● **What is expected**
Restate the listing that follows word for word, without its pictures.

● **Provided records**
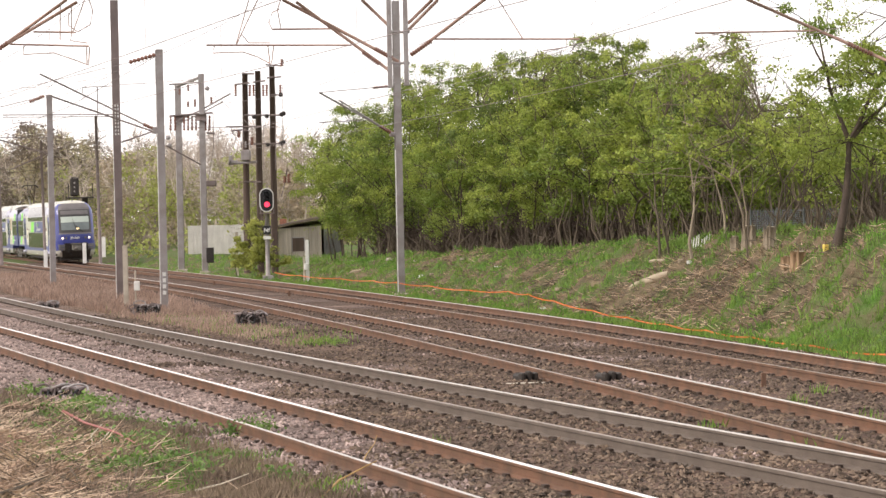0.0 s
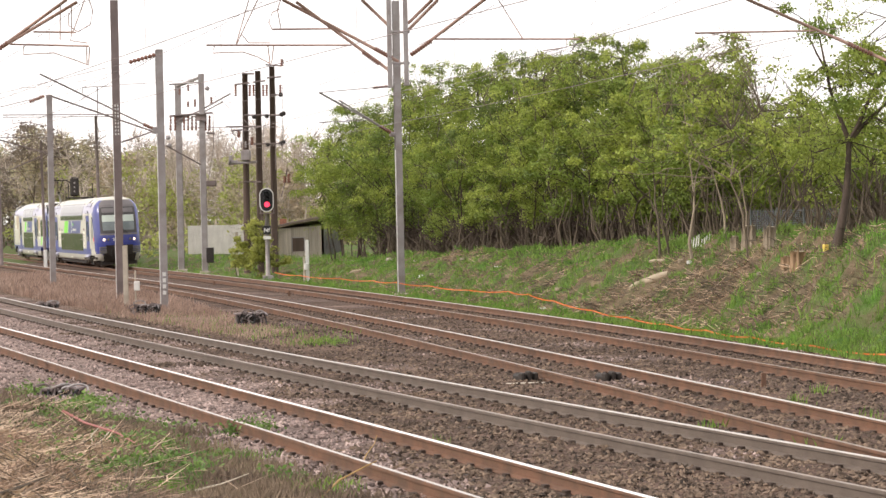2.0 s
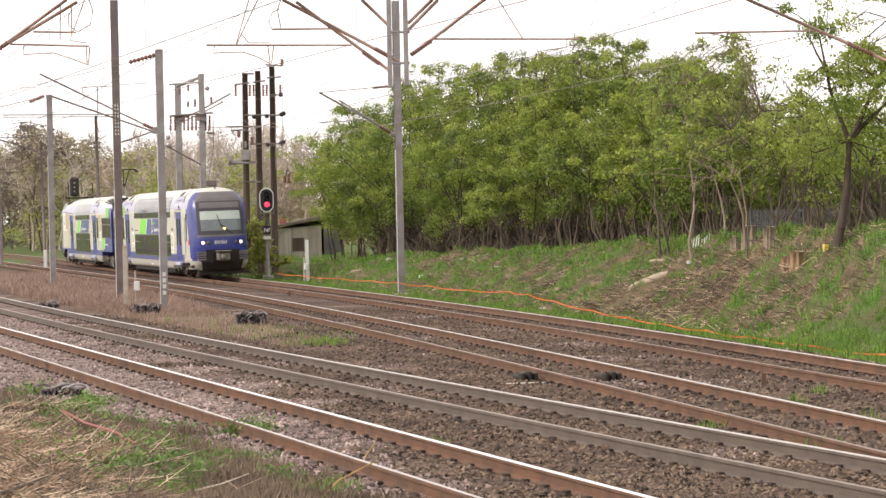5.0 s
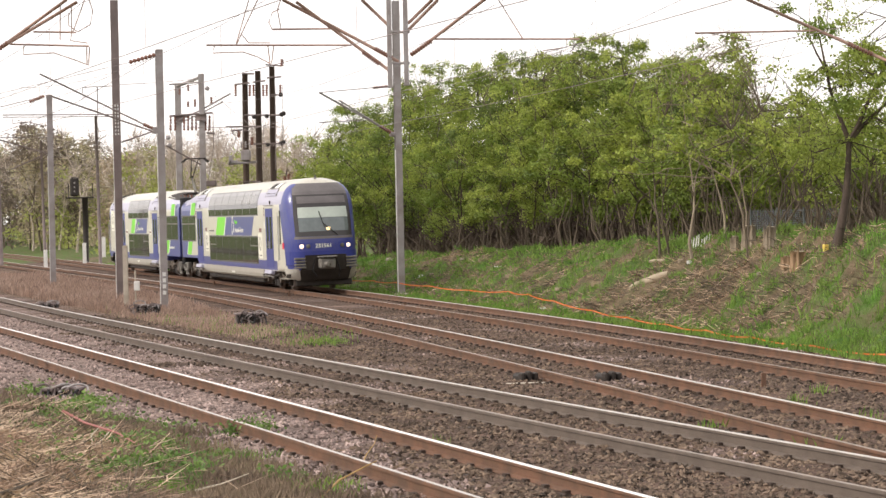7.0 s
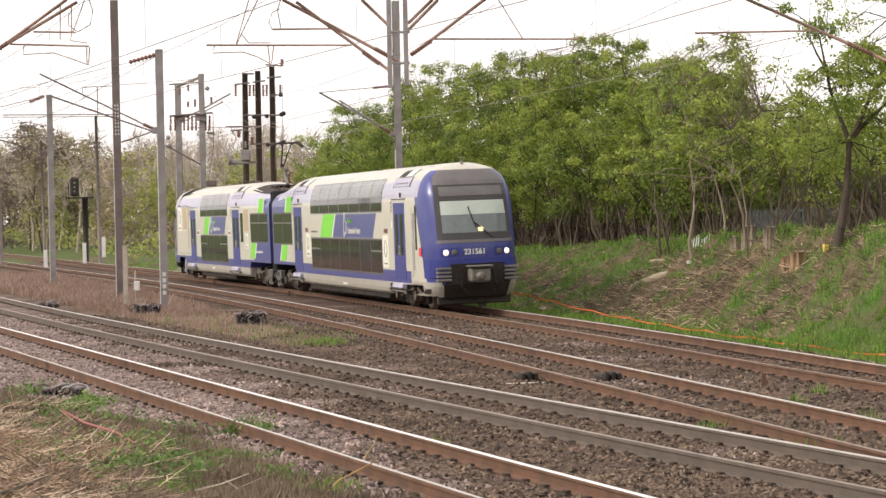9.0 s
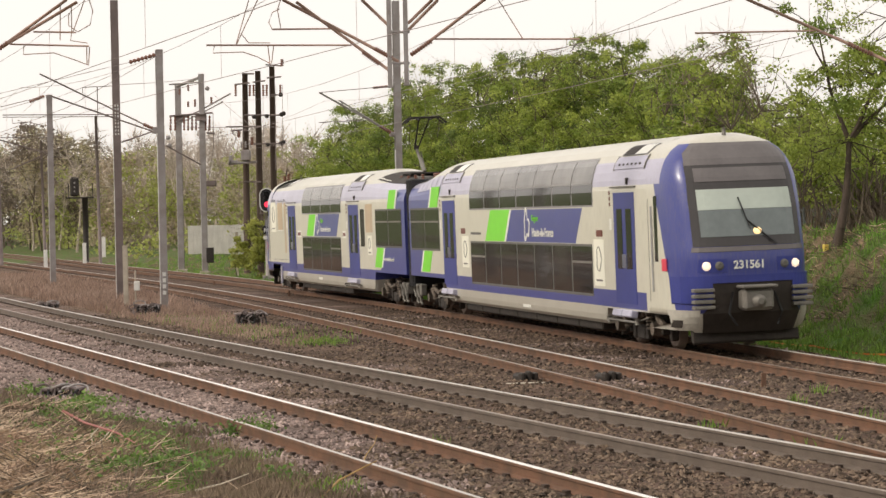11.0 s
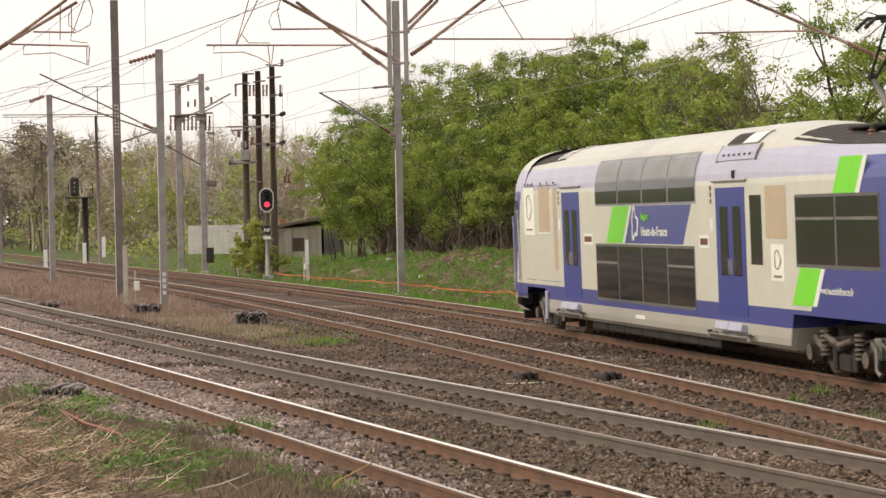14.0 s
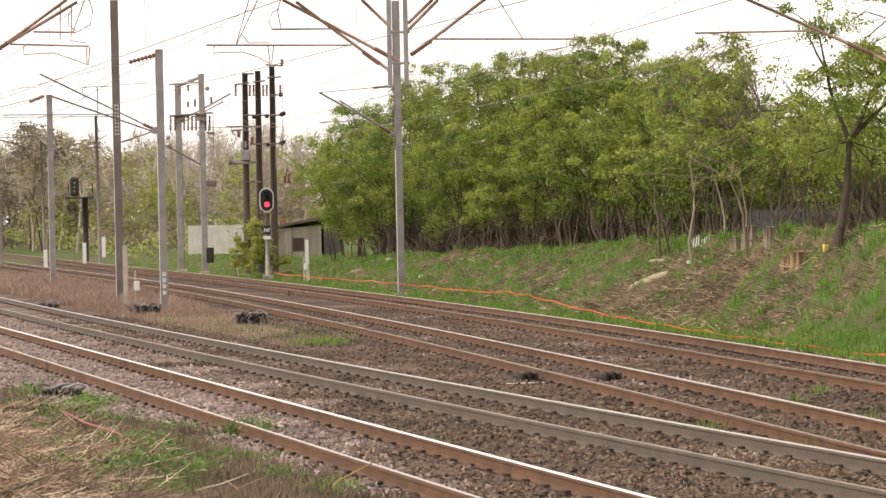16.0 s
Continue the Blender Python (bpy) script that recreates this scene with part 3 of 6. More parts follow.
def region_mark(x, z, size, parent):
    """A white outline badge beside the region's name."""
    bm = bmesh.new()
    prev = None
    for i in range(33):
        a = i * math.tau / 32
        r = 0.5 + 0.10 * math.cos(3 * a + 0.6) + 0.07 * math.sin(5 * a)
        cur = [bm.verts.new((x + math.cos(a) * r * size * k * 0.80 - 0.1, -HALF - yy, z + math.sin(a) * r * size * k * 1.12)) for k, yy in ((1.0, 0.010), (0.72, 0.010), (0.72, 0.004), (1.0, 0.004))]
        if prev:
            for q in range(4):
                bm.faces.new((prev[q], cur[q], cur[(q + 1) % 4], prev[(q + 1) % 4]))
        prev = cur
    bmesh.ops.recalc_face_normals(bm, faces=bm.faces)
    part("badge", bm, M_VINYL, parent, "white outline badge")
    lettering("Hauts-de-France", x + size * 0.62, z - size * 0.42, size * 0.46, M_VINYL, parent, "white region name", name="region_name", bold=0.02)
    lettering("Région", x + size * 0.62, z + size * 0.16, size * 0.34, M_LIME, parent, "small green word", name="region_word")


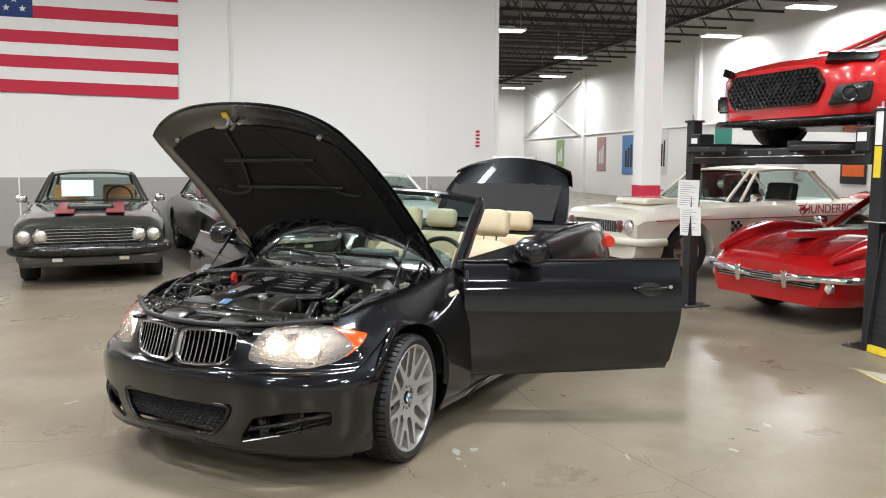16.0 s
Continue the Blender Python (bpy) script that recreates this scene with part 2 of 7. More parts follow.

● **Final answer**
0.0 s
2.0 s
5.0 s
7.0 s
9.0 s
11.0 s
14.0 s
16.0 s
Continue the Blender Python (bpy) script that recreates this scene with part 3 of 6. More parts follow.
def region_mark(x, z, size, parent):
    """A white outline badge beside the region's name."""
    bm = bmesh.new()
    prev = None
    for i in range(33):
        a = i * math.tau / 32
        r = 0.5 + 0.10 * math.cos(3 * a + 0.6) + 0.07 * math.sin(5 * a)
        cur = [bm.verts.new((x + math.cos(a) * r * size * k * 0.80 - 0.1, -HALF - yy, z + math.sin(a) * r * size * k * 1.12)) for k, yy in ((1.0, 0.010), (0.72, 0.010), (0.72, 0.004), (1.0, 0.004))]
        if prev:
            for q in range(4):
                bm.faces.new((prev[q], cur[q], cur[(q + 1) % 4], prev[(q + 1) % 4]))
        prev = cur
    bmesh.ops.recalc_face_normals(bm, faces=bm.faces)
    part("badge", bm, M_VINYL, parent, "white outline badge")
    lettering("Hauts-de-France", x + size * 0.62, z - size * 0.42, size * 0.46, M_VINYL, parent, "white region name", name="region_name", bold=0.02)
    lettering("Région", x + size * 0.62, z + size * 0.16, size * 0.34, M_LIME, parent, "small green word", name="region_word")


16.0 s
Continue the Blender Python (bpy) script that recreates this scene with part 2 of 7. More parts follow.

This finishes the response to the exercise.